First door – music is coming from the inside, and I open it up and peek inside. A woman looks at me, dancing while walking towards me and tells me NO! She didn’t even ask what I was there for, and I didn’t see who I was looking for. I went to the second door (which is where the after-school program I volunteer at is located). There is one of the workers I know, so I ask her for assistance. She confirms that the first door I went to is the theater. I tell her what happened, and she calls my connection. I go out the second door, peek over to the first door, and there she is, my connection – the film director – waving me to join the group. Not wanting to be any more of a disturbance, I take a seat and watch what is happening, observing the practice in place. Multiple languages are spoken, and through their gestures, actions, and periodic words of recognition, I gather a bit of the portion of the story they are working on.

 

At the end I was asked to share a briefly why I am in Rome, why I was there, and was told that next week when I come, sitting in the chair is not allowed – they expect participation.

 

So, this woman who navigates this world in a mixture of anxiety and brave adventure, overcame a serious sequence of self-doubt that had me concerned how intense my body reactions would become.

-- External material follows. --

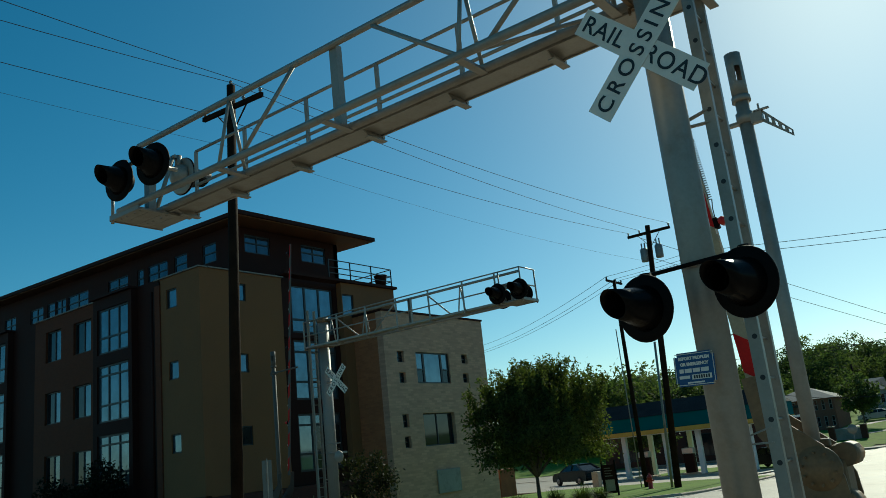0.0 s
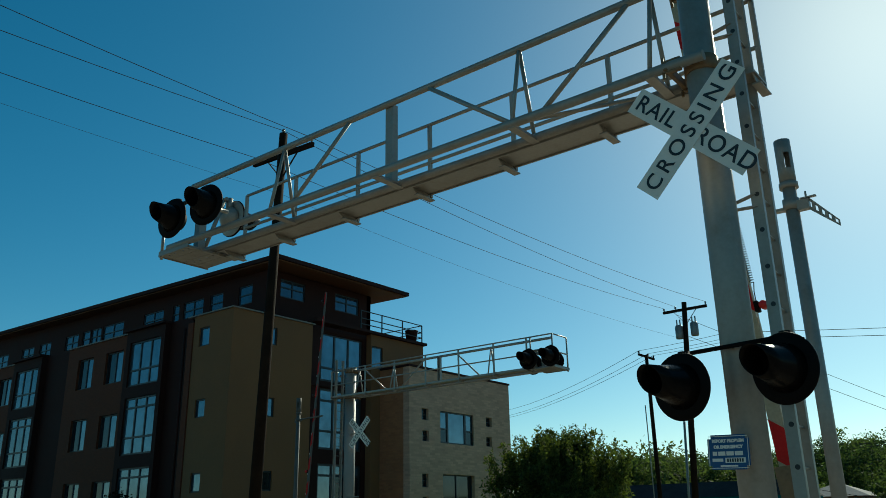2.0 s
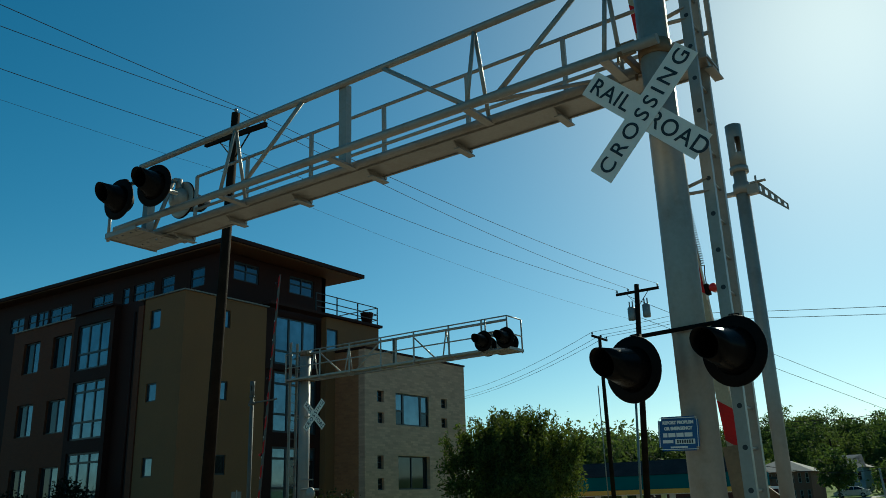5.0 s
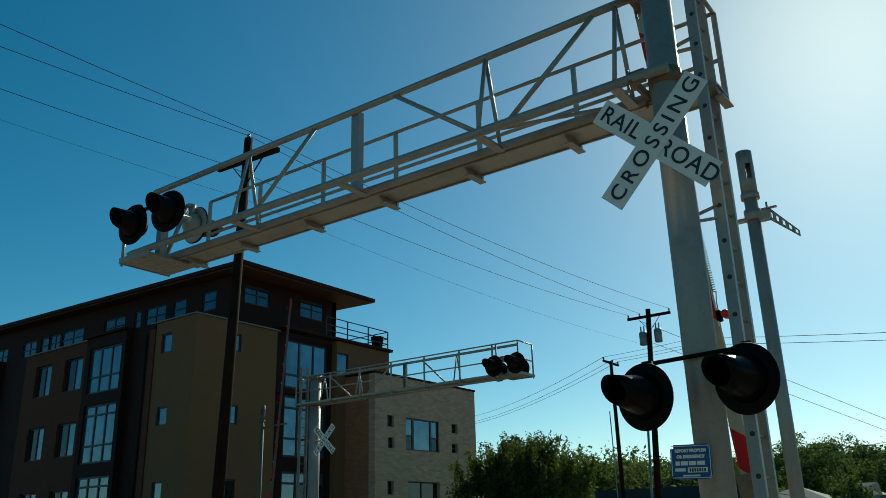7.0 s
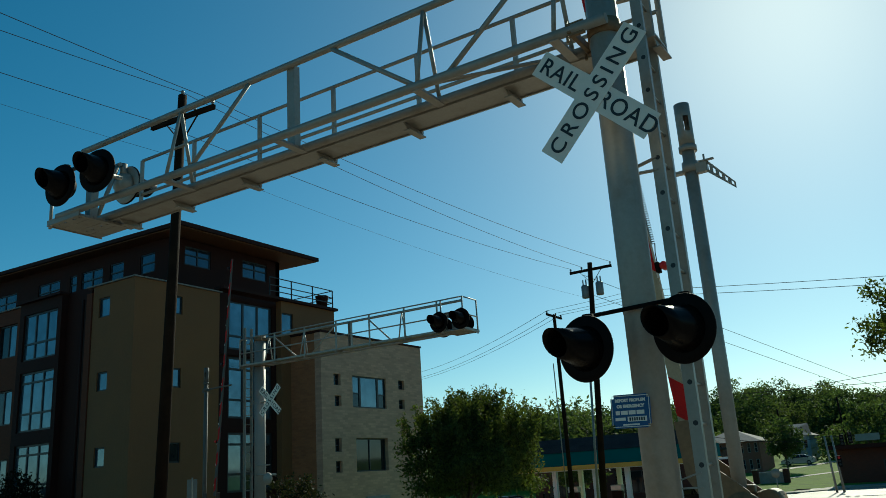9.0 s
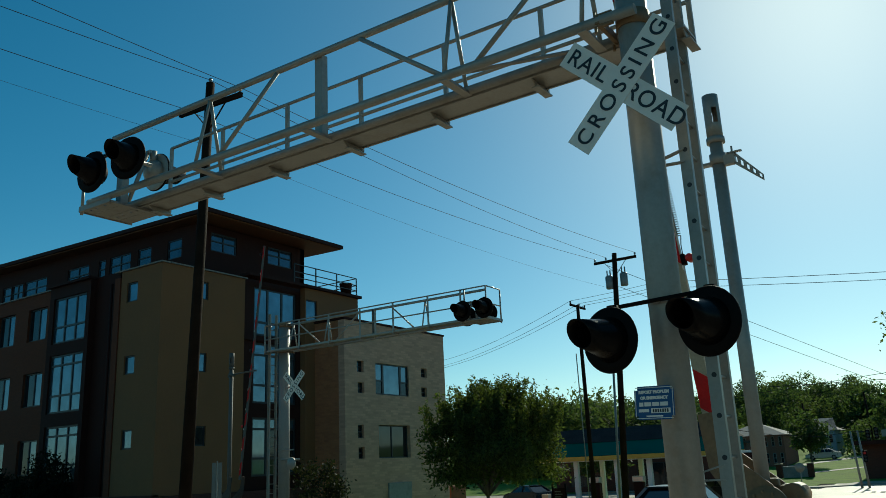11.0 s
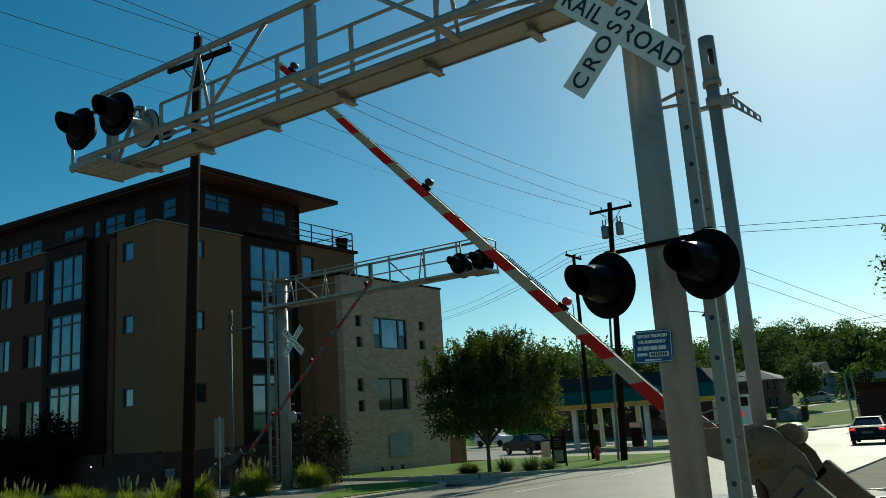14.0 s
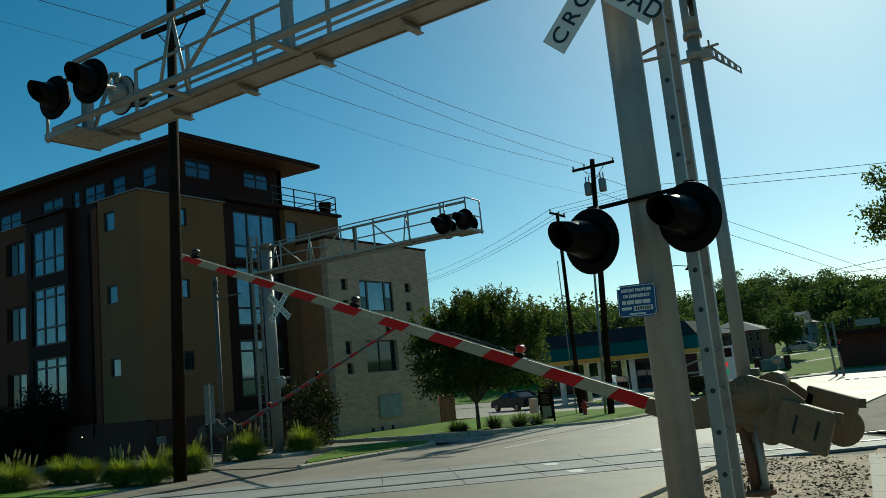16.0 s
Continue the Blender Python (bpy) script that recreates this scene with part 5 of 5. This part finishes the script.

And not only did I get to experience this brief practice, but I was also asked to participate next week. I’ll share about that next week, so you can watch ridiculous anxiety be brave and uncomfortable again!

 

All of these experiences – anxiety, uncertainty, lack of language skills, not understanding systems – these were felt on a small scale by me this week but serve as a continual reminder that these same feelings and realities are part of the fabric of the refugee experience worldwide. Without the safety net of being able to travel back to the country of origin and familiarity.

 

If, after reading today’s post, you feel in any way that you can’t take action to make a difference in some small capacity or take steps to learn more about challenges that you don’t understand, then I don’t think you read it right. Anxious people can do brave things. Limited language skills can still fumble their way through the world. Uncertainty can be overcome. All it takes is five seconds of bravery and a decision to not let your fears stand in the way of doing something new or difficult.